MMAL_PARAMETER_VIDEO_MAX_NUM_CALLBACKS provides a means of limiting the number of frames inside the decoder to avoid this issue. However it only apples to frames that require user metadata to be returned. Setting MMAL_BUFFER_HEADER_FLAG_USER0 is a simple way of ensuring every frame has user metadata.

The MMAL_BUFFER_HEADER_FLAG_USERx flags allow flags to be attached to frames submitted that can be seen in the returned pictures. Here is an example where it is used for dropping decoded frames when requested to support inexact seeking. https://github.com/popcornmix/xbmc/commit/70a0bda8200ed7c8c154e953b1a33c52c0cae0db

ghost commented 8 years ago

OK, I suppose I was observing mostly correct buffering because I usually set a timestamp on the buffer.

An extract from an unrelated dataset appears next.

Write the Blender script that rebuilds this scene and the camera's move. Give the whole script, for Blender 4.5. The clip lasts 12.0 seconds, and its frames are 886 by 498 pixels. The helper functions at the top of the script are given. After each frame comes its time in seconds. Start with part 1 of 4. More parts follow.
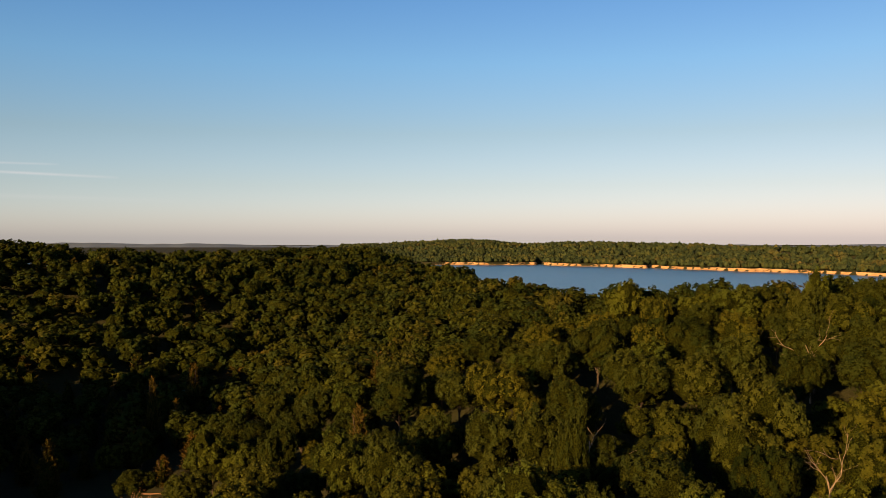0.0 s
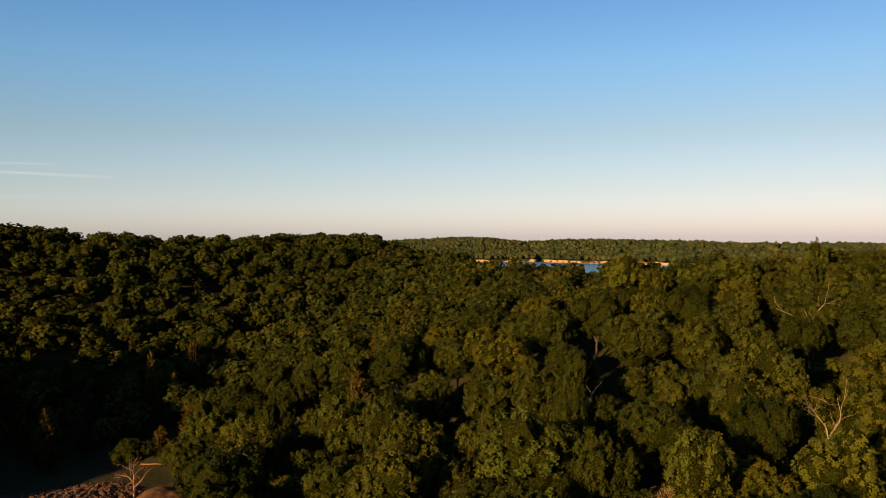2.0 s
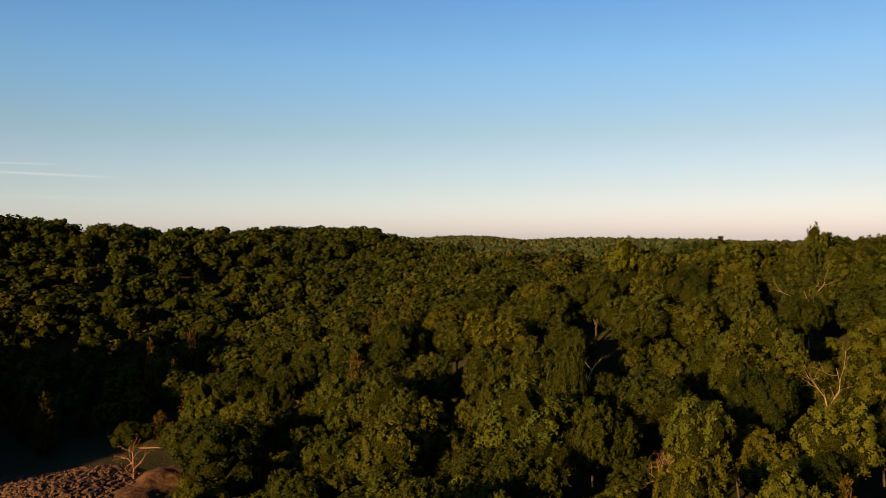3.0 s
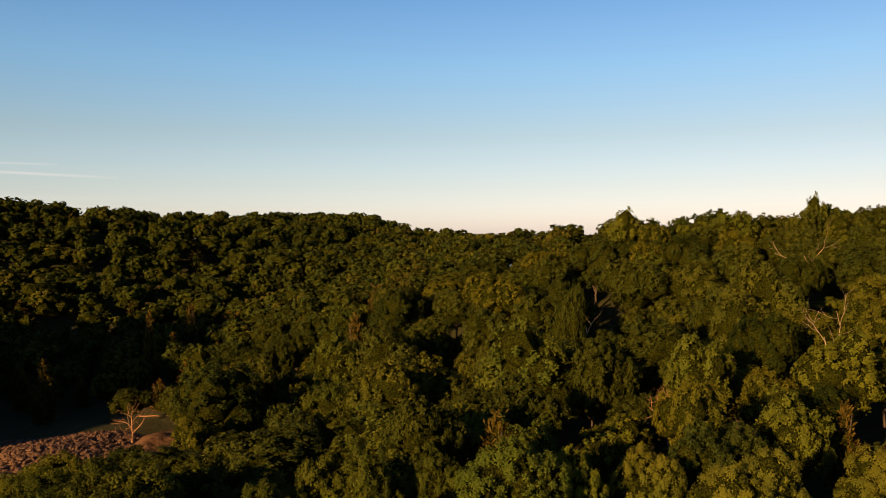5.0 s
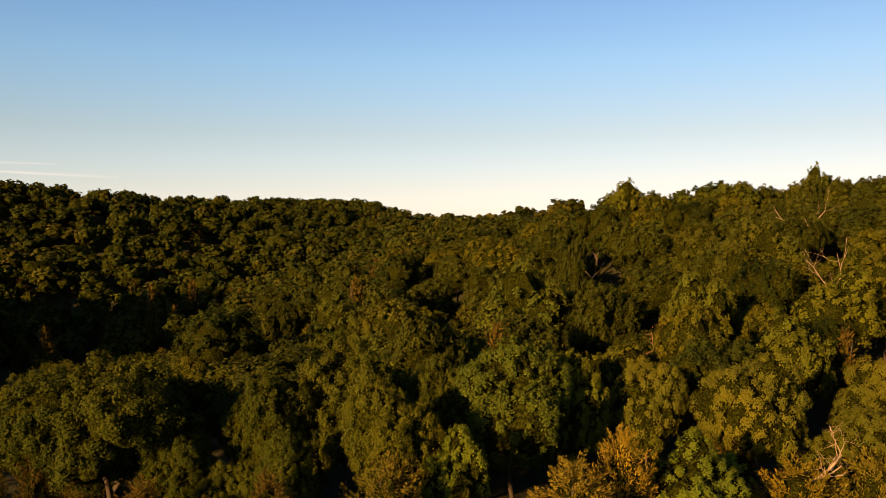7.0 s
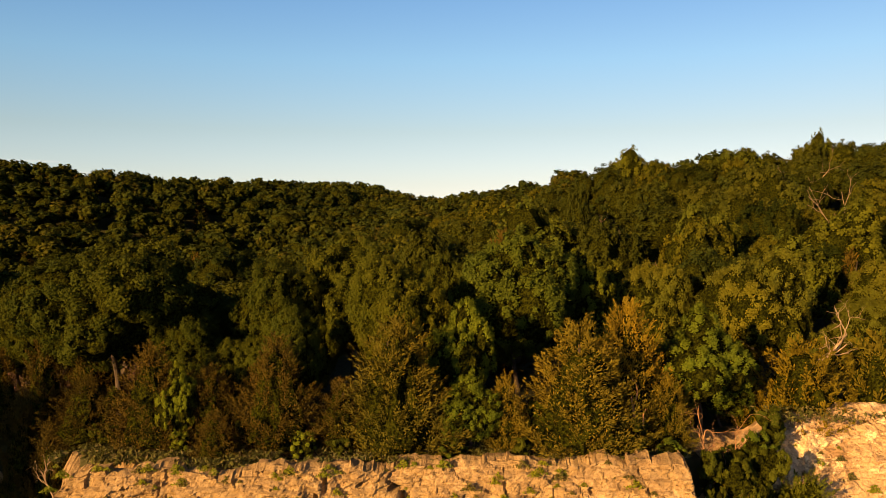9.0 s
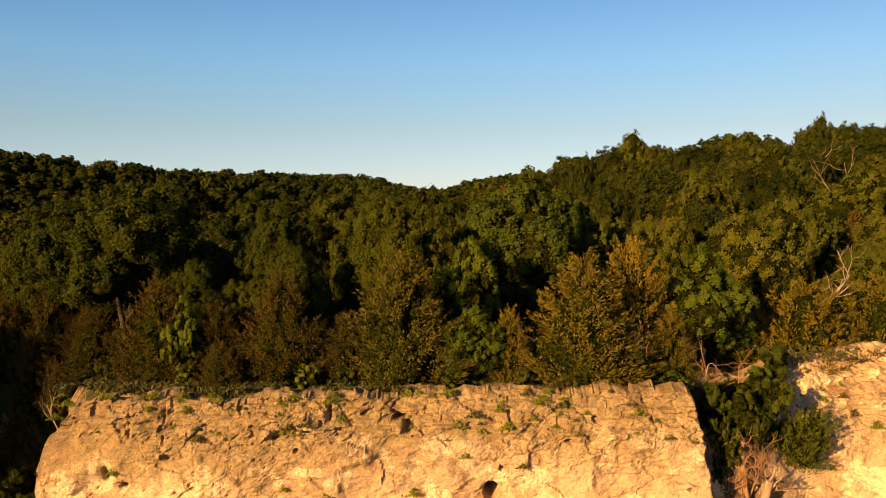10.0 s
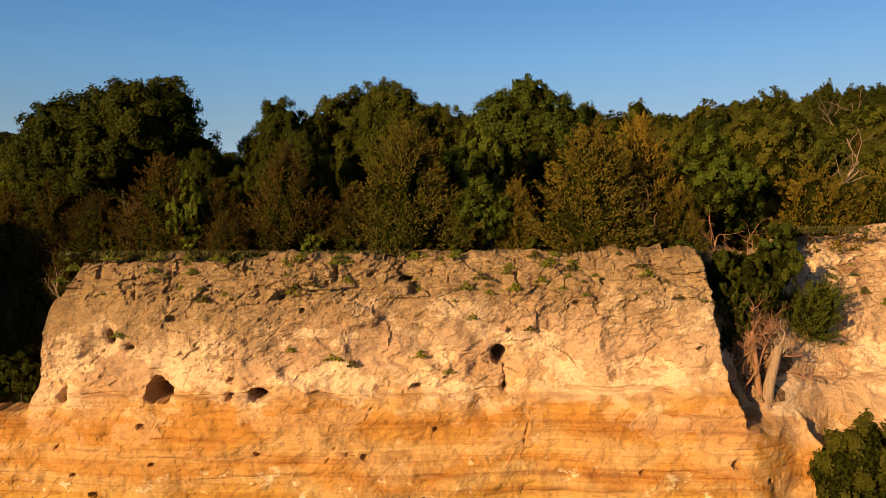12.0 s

Here is an example where it is used for dropping decoded frames when requested to support inexact seeking.

Completely unrelated, but couldn't the decoder skip decoding of flagged frames if they're non-ref frames?

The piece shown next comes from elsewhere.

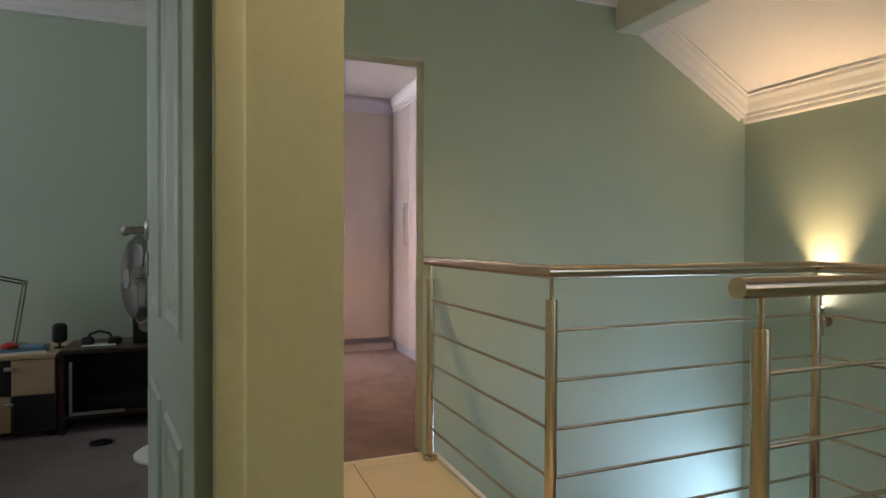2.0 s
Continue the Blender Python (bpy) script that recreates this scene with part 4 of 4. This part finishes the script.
# ---- study things ----
def cube_cabinet():
    c = thing("cube_cabinet", pose(-2.095, 1.05, 0), "low cabinet with black and beech chequered doors", "cabinet")
    part("body", box(-0.21, 0.21, 0.012, 0.44, 0.04, 0.455), PALEWOOD, c)
    part("top_board", box(-0.218, 0.218, -0.006, 0.445, 0.456, 0.478, 0.002, 1), PALEWOOD, c)
    for i, (x0, x1, z0, z1, mat) in enumerate(((-0.208, -0.003, 0.25, 0.45, BLACKBOARD), (0.003, 0.208, 0.25, 0.45, PALEWOOD), (-0.208, -0.003, 0.045, 0.246, PALEWOOD), (0.003, 0.208, 0.045, 0.246, BLACKBOARD))):
        d = part("cabinet_door", box(x0, x1, 0.0, 0.011, z0, z1, 0.0015, 1), mat, c, "black door" if mat is BLACKBOARD else "beech door")
        if i in (0, 2):
            part("knob", box(-0.030, 0.012, -0.022, -0.001, z1 - 0.055, z1 - 0.035, 0.003, 1), CHROME, d)
    for x in (-0.18, 0.18):
        for y in (0.05, 0.4):
            part("castor", tube((x, y, 0), (x, y, 0.039), 0.018, n=10), BLACKPLASTIC, c)
    t = thing("tv_stand", pose(-1.48, 1.05, 0), "low dark open stand beside the cabinet", "stand")
    part("top_board", box(-0.385, 0.385, 0.0, 0.42, 0.465, 0.49, 0.003), DARKWOOD, t)
    part("shelf", box(-0.36, 0.36, 0.01, 0.41, 0.085, 0.105), DARKWOOD, t)
    for x in (-0.385, 0.36):
        part("side_panel", box(x, x + 0.025, 0.0, 0.42, 0.0, 0.464), DARKWOOD, t)
    part("back_panel", box(-0.359, 0.359, 0.40, 0.415, 0.106, 0.464), BLACKBOARD, t)
    part("metal_edge", box(-0.335, -0.320, 0.0, 0.012, 0.106, 0.42), CHROME, t)
    part("metal_edge", box(-0.319, -0.05, 0.0, 0.012, 0.106, 0.125), CHROME, t)
    v = thing("video_player", pose(-1.58, 1.12, 0.1055), "flat black player on the stand's shelf", "player")
    part("case", box(-0.16, 0.16, 0.0, 0.24, 0.0, 0.09, 0.004), BLACKPLASTIC, v)


cube_cabinet()


def desk_lamp():
    base = Vector((-2.165, 1.40, 0.478))
    elbow, joint, head = Vector((-2.275, 1.34, 0.915)) - base, Vector((-2.115, 1.42, 0.865)) - base, Vector((-2.33, 1.30, 0.80)) - base
    d = thing("desk_lamp", pose(*base), "silver jointed desk lamp on the cabinet", "lamp")
    part("base", lathe(((0.075, 0), (0.075, 0.012), (0.06, 0.018), (0.012, 0.022), (0.001, 0.022)), 24), STEEL, d, "", True)
    for s in (-0.010, 0.010):
        part("arm", tube((s, 0, 0.02), joint + Vector((s, 0, 0)), 0.005, n=8), STEEL, d)
        part("arm", tube(joint + Vector((0, 0, s)), elbow + Vector((0, 0, s)), 0.005, n=8), BLACKPLASTIC, d)
    part("joint", tube(joint + Vector((0, -0.018, 0)), joint + Vector((0, 0.018, 0)), 0.017, n=12), STEEL, d)
    part("neck", tube(elbow, head + Vector((0.01, 0, 0.05)), 0.007, n=8), BLACKPLASTIC, d)
    h = part("head", lathe(((0.016, 0.07), (0.030, 0.055), (0.058, 0.02), (0.066, -0.02), (0.063, -0.02), (0.054, 0.018), (0.001, 0.05)), 24), STEEL, d, "polished lamp head", True)
    h.matrix_local = pose(head.x, head.y, head.z, 0, 38, 20) @ Matrix.Diagonal((1.3, 1.3, 1.3, 1))


desk_lamp()


def desk_clutter():
    b = thing("magazines", pose(-2.07, 1.18, 0.478, 0, 0, 8), "small pile of blue and white magazines", "magazines")
    part("magazine", box(-0.12, 0.12, -0.09, 0.09, 0, 0.012), PAPER, b)
    part("magazine", box(-0.11, 0.125, -0.085, 0.09, 0.0125, 0.022), BLUEPAPER, b, "blue cover")
    part("magazine", box(-0.12, 0.10, -0.08, 0.085, 0.0225, 0.030), BLUEPAPER, b, "blue cover")
    r = thing("red_pouch", pose(-2.12, 1.13, 0.5085), "small red pouch lying on the magazines", "pouch")
    part("cloth", lathe(((0.02, 0), (0.045, 0.006), (0.045, 0.02), (0.02, 0.034), (0.001, 0.036)), 14), RED, r, "", True)
    w = thing("webcam", pose(-1.90, 1.25, 0.478), "small round black speaker on a foot", "speaker")
    part("foot", lathe(((0.03, 0), (0.03, 0.008), (0.008, 0.012), (0.008, 0.03), (0.001, 0.03)), 14), BLACKPLASTIC, w, "", True)
    part("head", box(-0.04, 0.04, -0.03, 0.03, 0.03, 0.15, 0.025, 3), BLACKPLASTIC, w, "", True)
    m = thing("headset", pose(-1.68, 1.2, 0.49), "black headset lying on the stand", "headset")
    part("band", pipe([(-0.07, 0, 0.03), (-0.05, 0, 0.07), (0, 0, 0.085), (0.05, 0, 0.07), (0.075, 0, 0.03)], 0.008, 8), BLACKPLASTIC, m, "", True)
    part("cup", box(-0.10, -0.03, -0.03, 0.03, 0.0, 0.055, 0.02, 3), BLACKPLASTIC, m, "", True)
    part("cup", box(0.04, 0.12, -0.03, 0.03, 0.0, 0.05, 0.02, 3), BLACKPLASTIC, m, "", True)
    part("cushion", box(-0.09, 0.09, -0.05, 0.03, 0.0, 0.008, 0.003, 1), PAPER, m)
    s = thing("loudspeaker", pose(-1.42, 1.25, 0.49), "black box loudspeaker on the stand", "speaker")
    part("cabinet", box(-0.08, 0.08, -0.08, 0.08, 0, 0.22, 0.01, 2), BLACKPLASTIC, s)
    part("cone", lathe(((0.05, 0), (0.05, 0.003), (0.02, 0.001), (0.001, 0.002)), 18), GREYPLASTIC, s).matrix_local = pose(0, -0.081, 0.12, 90, 0, 0)
    t = thing("red_tin", pose(-1.27, 1.12, 0.49), "tall red tin on the stand", "tin")
    part("can", lathe(((0.028, 0), (0.03, 0.003), (0.03, 0.15), (0.026, 0.158), (0.001, 0.158)), 18), RED, t, "", True)
    f = thing("file_box", pose(-1.30, 0.86, 0, 0, 0, 12), "white lever file leaning beside the fan", "file")
    part("spine", box(-0.035, 0.035, 0, 0.22, 0.0, 0.28, 0.003), PAPER, f).matrix_local = pose(0, 0, 0.0, 0, 14, 0)
    k = thing("walking_stick", pose(-1.30, 0.78, 0), "black stick leaning behind the fan", "stick")
    part("shaft", pipe([(0, 0, 0.0), (0.08, -0.06, 0.5), (0.17, -0.13, 1.05)], 0.012, 10), BLACKPLASTIC, k, "", True)
    part("grip", pipe([(0.17, -0.13, 1.05), (0.175, -0.135, 1.09), (0.20, -0.15, 1.12)], 0.016, 10), BLACKPLASTIC, k, "", True)
    g = thing("sock", pose(-1.62, 0.82, 0), "small dark cloth lying on the carpet", "cloth")
    part("cloth", lathe(((0.05, 0), (0.06, 0.008), (0.03, 0.02), (0.001, 0.022)), 12), BLACKPLASTIC, g, "", True)


desk_clutter()


def standing_fan():
    f = thing("pedestal_fan", pose(-1.255, 0.52, 0), "white and grey pedestal fan standing by the door", "fan")
    part("base", lathe(((0.175, 0), (0.175, 0.012), (0.15, 0.028), (0.05, 0.042), (0.03, 0.05), (0.001, 0.05)), 32), WHITEPLASTIC, f, "", True)
    part("pole", tube((0, 0, 0.05), (0, 0, 0.42), 0.018, n=14), CHROME, f, "", True)
    part("column", lathe(((0.026, 0.42), (0.034, 0.43), (0.034, 0.70), (0.026, 0.72), (0.001, 0.72)), 16), BLACKPLASTIC, f, "black control column", True)
    part("label", box(-0.018, 0.018, -0.0365, -0.034, 0.64, 0.68), PAPER, f)
    part("motor", lathe(((0.001, -0.09), (0.05, -0.08), (0.062, -0.02), (0.055, 0.05), (0.001, 0.055)), 20), WHITEPLASTIC, f, "", True).matrix_local = pose(-0.02, 0.0, 0.90, 90, 0, 62)
    head = part("guard", fan_guard(), GREYPLASTIC, f, "grey wire guard")
    head.matrix_local = pose(-0.135, -0.045, 0.935, 90, 0, -68) @ Matrix.Scale(1.14, 4)
    for k in range(3):
        bm = bmesh.new()
        rows = []
        for i in range(9):
            t = i / 8
            r = 0.03 + 0.145 * t
            half = 0.25 + 0.38 * math.sin(math.pi * min(1, t * 0.85 + 0.1))
            rows.append([bm.verts.new((r * math.cos(a), r * math.sin(a), 0.025 * (j / 4 - 0.5))) for j, a in enumerate([-half + 2 * half * q / 4 for q in range(5)])])
        for a, b in zip(rows, rows[1:]):
            for j in range(4):
                bm.faces.new((a[j], a[j + 1], b[j + 1], b[j]))
        bl = part("blade", bm, GREYPLASTIC, f, "", True)
        bl.matrix_local = pose(-0.135, -0.045, 0.935, 90, 0, -68) @ Matrix.Scale(1.14, 4) @ pose(0, 0, 0, 0, 0, 120 * k)
        so = bl.modifiers.new("thickness", "SOLIDIFY")
        so.thickness = 0.003
    part("hub", lathe(((0.001, -0.03), (0.035, -0.03), (0.038, 0.03), (0.02, 0.05), (0.001, 0.052)), 18), WHITEPLASTIC, f, "", True).matrix_local = pose(-0.135, -0.045, 0.935, 90, 0, -68) @ Matrix.Scale(1.14, 4)


def fan_guard():
    bm = bmesh.new()
    n = 72
    for i in range(n):
        a = 2 * math.pi * i / n
        for s in (1, -1):
            pts = [(0.035, 0.055 * s), (0.12, 0.05 * s), (0.17, 0.035 * s), (0.198, 0.0)]
            for (r0, z0), (r1, z1) in zip(pts, pts[1:]):
                add_tube(bm, (r0 * math.cos(a), r0 * math.sin(a), z0), (r1 * math.cos(a), r1 * math.sin(a), z1), 0.0017, n=4, caps=False)
    for i in range(40):
        a, b = 2 * math.pi * i / 40, 2 * math.pi * (i + 1) / 40
        add_tube(bm, (0.2 * math.cos(a), 0.2 * math.sin(a), 0), (0.2 * math.cos(b), 0.2 * math.sin(b), 0), 0.006, n=6, caps=False)
    add_tube(bm, (0, 0, 0.055), (0, 0, 0.060), 0.045, n=20)
    return bm


standing_fan()


def study_bed():
    b = thing("single_bed", pose(-3.17, 0.35, 0), "single bed with a pale base and a blue cover", "bed")
    part("base", box(-0.48, 0.48, -1.0, 1.15, 0.05, 0.30, 0.01), CREAM, b)
    part("mattress", box(-0.48, 0.48, -1.0, 1.15, 0.302, 0.53, 0.03, 3), WHITEPLASTIC, b, "", True)

    def fn(u, v):
        s, t = u * 1.25 - 0.12, v * 2.3 - 0.05
        ox = max(0, s - 1.0) + max(0, -s)
        x = -0.5 + min(max(s, 0), 1.0) + (0.02 if s > 1.0 else 0) + 0.01 * math.sin(14 * t)
        edge = max(0.0, 1 - min(1.0 - s, 2.2 - t) / 0.16) if s < 1.0 else 1.0
        return (x, -1.02 + t * 0.96, 0.560 - 0.05 * edge ** 2 - ox * 0.9 + 0.012 * noise.noise((4 * s, 4 * t, 2))), (s, t)

    part("cover", grid_mesh(40, 60, fn), BLUE, b, "rumpled blue cover", True)


study_bed()

# ---- floor tiles, piece by piece ----
tile_meshes = {}


def tile(parent, x0, x1, y0, y1):
    key = (round(x1 - x0, 3), round(y1 - y0, 3))
    if key not in tile_meshes:
        tile_meshes[key] = mesh_of("tile", box(-key[0] / 2, key[0] / 2, -key[1] / 2, key[1] / 2, -0.008, 0.0, 0.0015, 1), TILE)
    ob = new("tile", tile_meshes[key])
    ob.parent = parent
    ob.location = ((x0 + x1) / 2, (y0 + y1) / 2, 0.0)


PITCH, GAP = 0.555, 0.0025


def lay_tiles(parent, ax0, ax1, ay0, ay1):
    i0, i1 = math.floor((ax0 + 0.385) / PITCH), math.ceil((ax1 + 0.385) / PITCH)
    j0, j1 = math.floor((ay0 + 0.06) / PITCH), math.ceil((ay1 + 0.06) / PITCH)
    for i in range(i0, i1):
        for j in range(j0, j1):
            x0, x1 = max(ax0, -0.385 + i * PITCH + GAP), min(ax1, -0.385 + (i + 1) * PITCH - GAP)
            y0, y1 = max(ay0, -0.06 + j * PITCH + GAP), min(ay1, -0.06 + (j + 1) * PITCH - GAP)
            if x1 - x0 > 0.02 and y1 - y0 > 0.02:
                tile(parent, x0, x1, y0, y1)


hall_floor = bpy.data.objects["floor_hall"]
lay_tiles(hall_floor, XC + 0.001, 0.0295, -2.145, 0.028)
lay_tiles(hall_floor, -1.869, 0.0295, -3.275, -2.150)
lay_tiles(hall_floor, -1.869, -1.062, -5.99, -3.285)
lay_tiles(landing, 0.0315, 1.339, -1.989, -1.171)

popcornmix commented 8 years ago

Completely unrelated, but couldn't the decoder skip decoding of flagged frames if they're non-ref frames?

Yes. MMAL_BUFFER_HEADER_FLAG_DECODEONLY could be used in this situation, and then gpu will not return the frame at all. However Kodi seems happier when a frame is returned with DVP_FLAG_DROPPED compared to no frame at all.

If I wasn't fitting in with Kodi's expected behaviour MMAL_BUFFER_HEADER_FLAG_DECODEONLY would be a more efficient solution (marginally with opaque pointers or zero copy, significantly if YUV data is being returned).

ghost commented 8 years ago

MMAL_PARAMETER_VIDEO_MAX_NUM_CALLBACKS provides a means of limiting the number of frames inside the decoder to avoid this issue. However it only apples to frames that require user metadata to be returned. Setting MMAL_BUFFER_HEADER_FLAG_USER0 is a simple way of ensuring every frame has user metadata.

Tried it - this didn't help in this specific case. It still skips some frames in the sample file I have. (But maybe it's not meant to fix this specific case.)